1. The "Petroleum Jobbers" test was first enunciated and derived its name from Virginia Petroleum Jobbers Assn. v. Federal Power Comm., 259 F.2d 921, 925 (D.C. Cir. 1958).

2. Justice Rehnquist's reversal was not based on the criteria the Ninth Circuit used in refusing the stay, but on his finding that the District Court abused its authority in the scope of its mandatory injunction.

3. For the most part the current status of the contract does not appear to be in dispute. Some aspects of the status may be found in the Kagan affidavit which accompanied ONRC's motion for injunction pending appeal. During the March 28th hearing Mr. Turner from the Corps informally described certain additional aspects. Pursuant to my request at the hearing on March 31, Mr. Seeronen from the Corps has filed the affidavit of H. Vincent Steinkamp, the Resident Engineer in charge of the Elk Creek Lake Project Office. (This was furnished to my office yesterday, and was sent by express mail to Mr. Kagan.) I don't expect there to be any serious disagreement between the parties as to the current status of contract performance.

I recognize, however, that ONRC may wish perhaps to challenge, in some way, the figures mentioned in the Engineer's affidavit relative to the actual costs that will accrue if the stay is issued. ONRC is, therefore, entitled, if it wishes, to file some kind of challenge or counter affidavit to specific amounts that Mr. Steinkamp asserted as additional governmental expense if a stay were issued.
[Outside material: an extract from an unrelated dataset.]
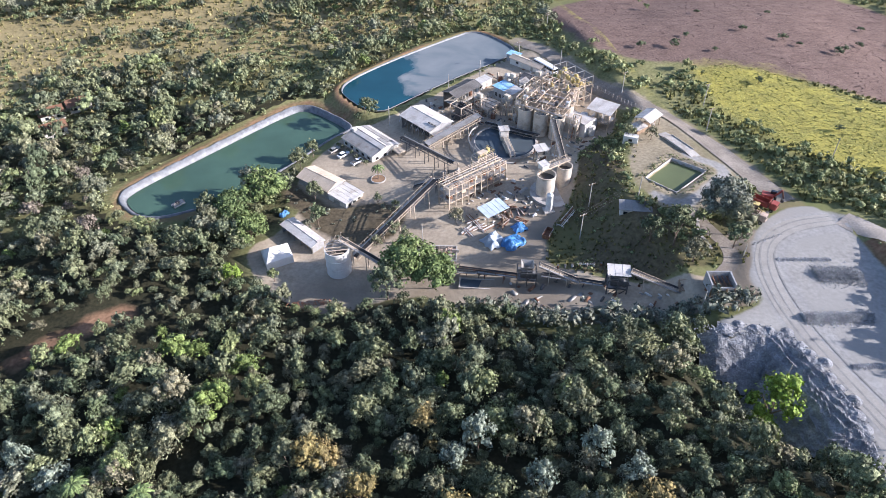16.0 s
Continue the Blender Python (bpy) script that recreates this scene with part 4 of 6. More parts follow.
def conveyor(a, b, label, width=1.1, legs=3, deep=0.8, material=None, cover=False, group="belt conveyors"):
    """An inclined belt conveyor from the world place a to b: trusses, belt, rollers and legs to the ground."""
    material = material or M_CREAM_STEEL
    a, b = Vector(a), Vector(b)
    flat = math.hypot(b.x - a.x, b.y - a.y)
    root = tagged(new("conveyor"), label, "conveyor", group)
    root.matrix_world = Matrix.Translation(a) @ pose(0, 0, 0, 0, 0, math.degrees(math.atan2(b.y - a.y, b.x - a.x)))
    rise = b.z - a.z

    def at(s, y, up):
        return (flat * s, y, rise * s + up)

    h = width / 2
    for y in (-h, h):
        for up in (0, deep):
            bar(root, "chord", at(0, y, up), at(1, y, up), 0.16, material)
        n = max(3, int(flat / 2.2))
        for k in range(n):
            bar(root, "lattice", at(k / n, y, 0), at((k + 1) / n, y, deep) if k % 2 else at((k + 0.5) / n, y, deep), 0.09, material)
    bm = bmesh.new()
    v = [bm.verts.new(at(s, y, deep + 0.10 + (0.1 if abs(y) > 0.2 else 0))) for s in (0, 1) for y in (-h * 0.8, -h * 0.3, h * 0.3, h * 0.8)]
    w = [bm.verts.new(q.co - Vector((0, 0, 0.05))) for q in v]
    for k in range(3):
        bm.faces.new((v[k], v[4 + k], v[5 + k], v[k + 1]))
        bm.faces.new((w[k + 1], w[5 + k], w[4 + k], w[k]))
    part("belt", bm, M_RUBBER, root)
    if cover:
        slope(root, "cover", at(0, -h - 0.1, deep + 0.5), at(1, -h - 0.1, deep + 0.5), (0, 2 * h + 0.2, 0.25), M_GREY_ROOF)
    for s in (0.01, 0.99):
        bar(root, "drum", at(s, -h, deep - 0.1), at(s, h, deep - 0.1), 0.5, M_DARK_STEEL, True)
    bar(root, "handrail", at(0, h + 0.55, deep + 0.9), at(1, h + 0.55, deep + 0.9), 0.07, material)
    for k in range(max(2, int(flat / 2.5)) + 1):
        s = k / max(2, int(flat / 2.5))
        bar(root, "rail_post", at(s, h + 0.55, deep - 0.1), at(s, h + 0.55, deep + 0.9), 0.07, material)
    bm = bmesh.new()
    v = [bm.verts.new(at(s, y, deep - 0.1)) for s, y in ((0, h + 0.08), (1, h + 0.08), (1, h + 0.6), (0, h + 0.6))]
    w = [bm.verts.new(q.co + Vector((0, 0, 0.06))) for q in v]
    bm.faces.new(v[::-1]), bm.faces.new(w)
    for k in range(4):
        bm.faces.new((v[k], v[(k + 1) % 4], w[(k + 1) % 4], w[k]))
    part("walkway", bm, M_GREY_STEEL, root)
    for k in range(legs):
        s = (k + 0.7) / (legs + 0.3)
        p = a.lerp(b, s)
        g = ground_z(p.x, p.y) - a.z - 0.3
        if rise * s - g > 0.8:
            for y in (-h, h):
                bar(root, "leg", (flat * s, y * 1.25, g), at(s, y, 0), 0.17, material)
            bar(root, "tie", (flat * s, -h * 1.1, lerp(g, rise * s, 0.55)), (flat * s, h * 1.1, lerp(g, rise * s, 0.55)), 0.1, material)
    return root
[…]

My suggestion to ONRC is that if it wants to file a challenge or counter affidavit that it do so as promptly as circumstances will allow. As soon as it comes in I will look at it and it will be treated as part of the record furnished to the Court of Appeals as part of ONRC's expected Rule 8 motion to stay my judgment. Barring further amendment to this order, all parties can assume that, having looked at it, as to the ultimate decision on ONRC's motion, I have adopted the Engineer's version.